Thursday, March 29, 2012

March 28, 2012 12:01 PM Sammi Lammi

Editnote 4/16/12 Not a day goes by now that I do not remember something "endearing" about you.

Sammi you always mattered. Please remember your family here on this earthly plane. We love you so much and miss you even more. There was not a day I grew tired or bored with taking care of all your daily needs. Everything was easy. If only I would remember that with the rest of life's cares. Everything is easy. Now there is no more "Hi, Hi, Hi" Good morning Sammi.

No soft mew at the screen door, asking for entrance into the great big room, that was not your space. You loved to sit by me first thing in the morning, acting like my coach, rooting me on to finish my exercises. The one thing I think coaches don't do is sit right on the exercise sheet, blocking the view. But even that little glitch never bothered me, I thought it was so very endearing. I'll always remember you as my "little statue", striking your sweet pose. All of your brothers and sisters have been an inspiration to me. I know I loved Mister but baby girl, you were my sweet love bug. Really!!

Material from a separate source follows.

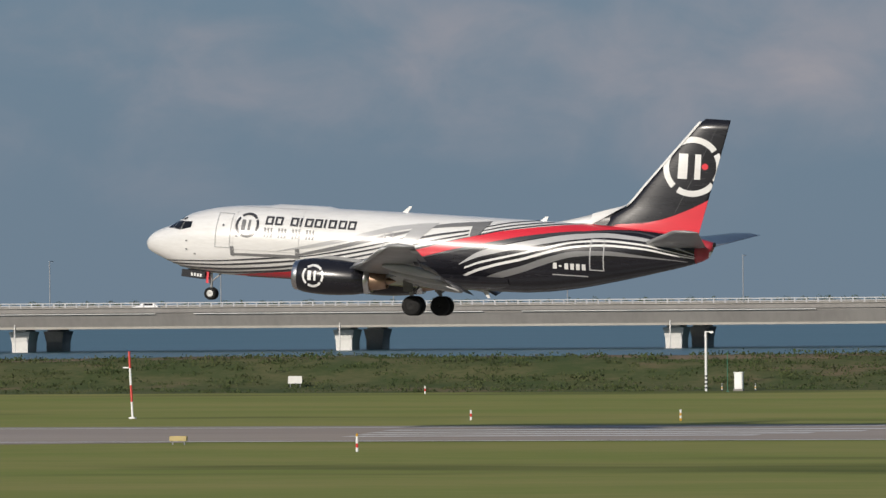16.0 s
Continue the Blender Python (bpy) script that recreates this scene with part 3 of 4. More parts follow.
    v, f = loft([[(x, 0.13 * math.cos(2 * math.pi * j / 14), 1.82 + 0.13 * math.sin(2 * math.pi * j / 14)) for j in range(14)] for x in (32.0, 32.26)])
    mesh_object("exhaust_outlet", v, f, DUCTDARK, cone, "small dark exhaust outlet", True)
    # nose gear
    leg = part("nose_gear_leg", rods([((3.9, 0, -2.5), (3.82, 0, -1.2), 0.08), ((3.85, 0, -1.9), (4.5, 0, -1.3), 0.045), ((3.9, -0.3, -2.53), (3.9, 0.3, -2.53), 0.05)], 10), STRUT, plane, "slim steel nose landing gear")
    for d in (-0.2, 0.2):
        wheel("wheel", (3.9, d, -2.53), 0.345, 0.2, leg)
    for s in (-1, 1):
        d = part("nose_gear_door", box_bm([((2.95, s * 0.48, -1.52), (1.35, 0.04, 0.42), pose(0, 0, 0, 0, 4, 0))], 0.01), BLACK, leg, "black open nose gear door")
        for i in range(4):
            part("number_bar", box_bm([((2.88 + i * 0.17, s * 0.51, -1.53 - i * 0.012), (0.10, 0.012, 0.17))]), WHITE, d)
        part("gear_bracket", box_bm([((3.72, s * 0.3, -1.65), (0.14, 0.05, 0.65))], 0.01), RED, leg, "red bracket beside the nose leg")
    # aerials and drain masts
    for x, z, h, lean, mat in ((14.55, curve_at(TOP, 14.55), 0.36, 0.22, WHITE), (22.4, curve_at(TOP, 22.4), 0.24, 0.12, WHITE), (9.4, curve_at(KEEL, 9.4), -0.42, 0.2, WHITE), (19.3, curve_at(KEEL, 19.3), -0.42, 0.2, WHITE)):
        v = [(x, -0.03, z - 0.04 * h), (x + 0.34, -0.03, z - 0.04 * h), (x + 0.34 + lean, -0.02, z + h), (x + 0.2 + lean, -0.02, z + h)]
        v += [(a, -b, c) for a, b, c in v]
        mesh_object("aerial", v, [(0, 1, 2, 3), (4, 5, 6, 7), (0, 1, 5, 4), (1, 2, 6, 5), (2, 3, 7, 6), (3, 0, 4, 7)], mat, plane, "small white blade aerial")
    rows = []
    for x in (6.9, 7.2, 7.6, 8.5, 9.5, 10.4, 10.8, 11.1):
        w, t, k, m = body(x)
        s = max(0.0, min(1, (x - 6.9) / 0.6, (11.1 - x) / 0.6))
        rows.append([(x, y, m + (t - m) * math.sqrt(1 - (y / w) ** 2) - 0.03 + 0.12 * s * (1 - (y / 0.75) ** 2)) for y in (-0.75, -0.5, -0.25, 0, 0.25, 0.5, 0.75)])
    v, f = loft(rows, False)
    mesh_object("dome_fairing", v, f, WHITE, plane, "low white fairing on the crown", True)
    return plane


airliner = build_airliner()


def place(bearing, y):
    """The x of what lies at that bearing from the eye, y metres out."""
    return y * math.tan(radians(bearing))


# ---- ground, runway, embankment, sea ----
GRASS = surface("mown_grass", (0.195, 0.225, 0.053), (0.285, 0.26, 0.088), 0.9, 0, 0.05, 0.9, 0.06, 3, 0, (0.4, 1, 1), ((0.10, 0.115, 0.03), 0.02), shine=0.08)
BANK = surface("bank_grass", (0.060, 0.082, 0.030), (0.125, 0.120, 0.055), 0.95, 0, 0.22, 1.0, 0.6, 2, 0, (0.7, 1, 1), ((0.16, 0.125, 0.075), 0.11), shine=0.08)
EARTH = surface("bare_earth", (0.20, 0.15, 0.10), (0.12, 0.10, 0.06), 0.95, 0, 0.3, 1.0, 0.4, 2, shine=0.08)
ASPHALT = surface("runway_asphalt", (0.385, 0.325, 0.275), (0.31, 0.265, 0.225), 0.85, 0, 0.06, 0.9, 0, 6, 0, (0.15, 1, 1), shine=0.08)
# also colours the girder's lower lip, where it stands for sunlight
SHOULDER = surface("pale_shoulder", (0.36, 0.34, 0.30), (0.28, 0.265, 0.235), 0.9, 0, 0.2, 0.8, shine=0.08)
MARK = surface("runway_paint", (0.72, 0.71, 0.68), (0.5, 0.49, 0.46), 0.7, 0, 0.8, 0.6)
SEA = surface("sea_water", (0.026, 0.082, 0.105), (0.040, 0.105, 0.128), 0.35, 0, 0.02, 0.8, 0.5, 0.35, 0, (0.35, 1, 1))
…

Sweet girl, you left far too soon, but I know that there was nothing on this earth that could keep you here. There was always love for you, and still offered up with no comditions. You mattered little girl, you still matter. You will always matter, even after the pain of losing you lingers no more. Did we do the right thing to have you at home in your last hour? I will never ever truly know for sure. I will wait to hear from you as often as you desire. You always mattered, I hope you knew it to be so. Rest now my sweet baby, I will think of you sleeping so peacefully in your box with the warm blankie around you.....only loving thoughts of you, today and every day of my life I promise. I love you!